→ **Data provided**:

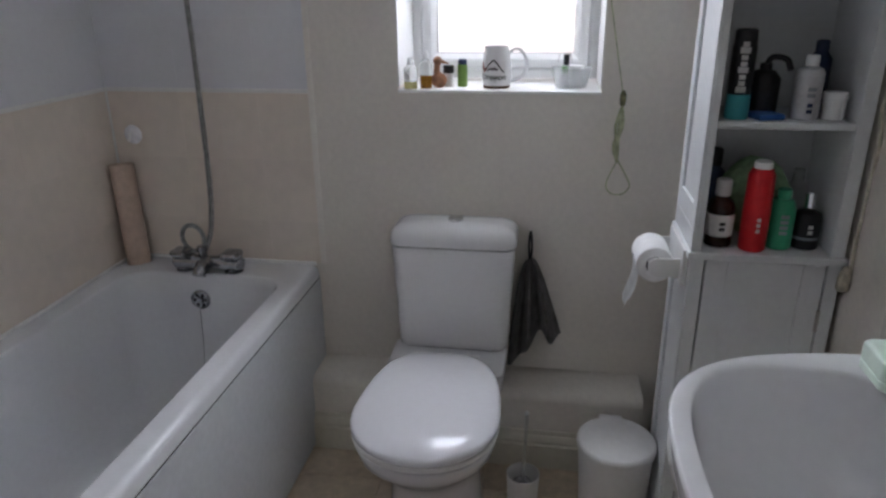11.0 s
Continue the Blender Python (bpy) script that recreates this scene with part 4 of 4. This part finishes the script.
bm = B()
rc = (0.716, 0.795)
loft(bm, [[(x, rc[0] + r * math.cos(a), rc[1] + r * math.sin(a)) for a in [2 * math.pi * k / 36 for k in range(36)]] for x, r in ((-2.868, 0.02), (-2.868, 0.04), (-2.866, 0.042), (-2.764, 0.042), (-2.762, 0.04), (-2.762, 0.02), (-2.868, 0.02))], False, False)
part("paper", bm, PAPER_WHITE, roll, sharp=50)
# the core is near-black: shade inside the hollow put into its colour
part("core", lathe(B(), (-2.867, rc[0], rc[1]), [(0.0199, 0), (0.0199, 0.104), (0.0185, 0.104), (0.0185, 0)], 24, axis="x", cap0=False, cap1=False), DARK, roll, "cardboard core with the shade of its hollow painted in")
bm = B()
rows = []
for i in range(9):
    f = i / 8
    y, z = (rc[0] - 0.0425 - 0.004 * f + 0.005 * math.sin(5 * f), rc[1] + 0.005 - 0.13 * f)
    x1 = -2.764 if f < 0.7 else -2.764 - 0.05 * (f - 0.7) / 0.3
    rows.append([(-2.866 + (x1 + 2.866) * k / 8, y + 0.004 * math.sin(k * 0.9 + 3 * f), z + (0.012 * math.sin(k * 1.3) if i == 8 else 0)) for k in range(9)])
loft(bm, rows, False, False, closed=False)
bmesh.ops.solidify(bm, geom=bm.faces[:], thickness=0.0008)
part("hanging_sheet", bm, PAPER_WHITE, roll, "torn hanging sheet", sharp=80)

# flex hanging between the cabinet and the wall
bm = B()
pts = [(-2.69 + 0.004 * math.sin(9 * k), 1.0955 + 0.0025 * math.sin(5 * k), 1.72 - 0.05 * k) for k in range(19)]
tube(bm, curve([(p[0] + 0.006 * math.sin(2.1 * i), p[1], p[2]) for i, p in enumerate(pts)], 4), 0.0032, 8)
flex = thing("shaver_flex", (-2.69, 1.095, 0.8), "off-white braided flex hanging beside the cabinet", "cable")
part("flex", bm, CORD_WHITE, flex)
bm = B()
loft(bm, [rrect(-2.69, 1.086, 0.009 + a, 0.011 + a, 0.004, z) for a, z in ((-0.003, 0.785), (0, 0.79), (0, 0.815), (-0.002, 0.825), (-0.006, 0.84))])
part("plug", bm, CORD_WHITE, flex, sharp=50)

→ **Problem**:
Exclude the pictures, and transcribe all of the material exactly.

→ **The answer**:
11.0 s
Continue the Blender Python (bpy) script that recreates this scene with part 4 of 4. This part finishes the script.
bm = B()
rc = (0.716, 0.795)
loft(bm, [[(x, rc[0] + r * math.cos(a), rc[1] + r * math.sin(a)) for a in [2 * math.pi * k / 36 for k in range(36)]] for x, r in ((-2.868, 0.02), (-2.868, 0.04), (-2.866, 0.042), (-2.764, 0.042), (-2.762, 0.04), (-2.762, 0.02), (-2.868, 0.02))], False, False)
part("paper", bm, PAPER_WHITE, roll, sharp=50)
# the core is near-black: shade inside the hollow put into its colour
part("core", lathe(B(), (-2.867, rc[0], rc[1]), [(0.0199, 0), (0.0199, 0.104), (0.0185, 0.104), (0.0185, 0)], 24, axis="x", cap0=False, cap1=False), DARK, roll, "cardboard core with the shade of its hollow painted in")
bm = B()
rows = []
for i in range(9):
    f = i / 8
    y, z = (rc[0] - 0.0425 - 0.004 * f + 0.005 * math.sin(5 * f), rc[1] + 0.005 - 0.13 * f)
    x1 = -2.764 if f < 0.7 else -2.764 - 0.05 * (f - 0.7) / 0.3
    rows.append([(-2.866 + (x1 + 2.866) * k / 8, y + 0.004 * math.sin(k * 0.9 + 3 * f), z + (0.012 * math.sin(k * 1.3) if i == 8 else 0)) for k in range(9)])
loft(bm, rows, False, False, closed=False)
bmesh.ops.solidify(bm, geom=bm.faces[:], thickness=0.0008)
part("hanging_sheet", bm, PAPER_WHITE, roll, "torn hanging sheet", sharp=80)

# flex hanging between the cabinet and the wall
bm = B()
pts = [(-2.69 + 0.004 * math.sin(9 * k), 1.0955 + 0.0025 * math.sin(5 * k), 1.72 - 0.05 * k) for k in range(19)]
tube(bm, curve([(p[0] + 0.006 * math.sin(2.1 * i), p[1], p[2]) for i, p in enumerate(pts)], 4), 0.0032, 8)
flex = thing("shaver_flex", (-2.69, 1.095, 0.8), "off-white braided flex hanging beside the cabinet", "cable")
part("flex", bm, CORD_WHITE, flex)
bm = B()
loft(bm, [rrect(-2.69, 1.086, 0.009 + a, 0.011 + a, 0.004, z) for a, z in ((-0.003, 0.785), (0, 0.79), (0, 0.815), (-0.002, 0.825), (-0.006, 0.84))])
part("plug", bm, CORD_WHITE, flex, sharp=50)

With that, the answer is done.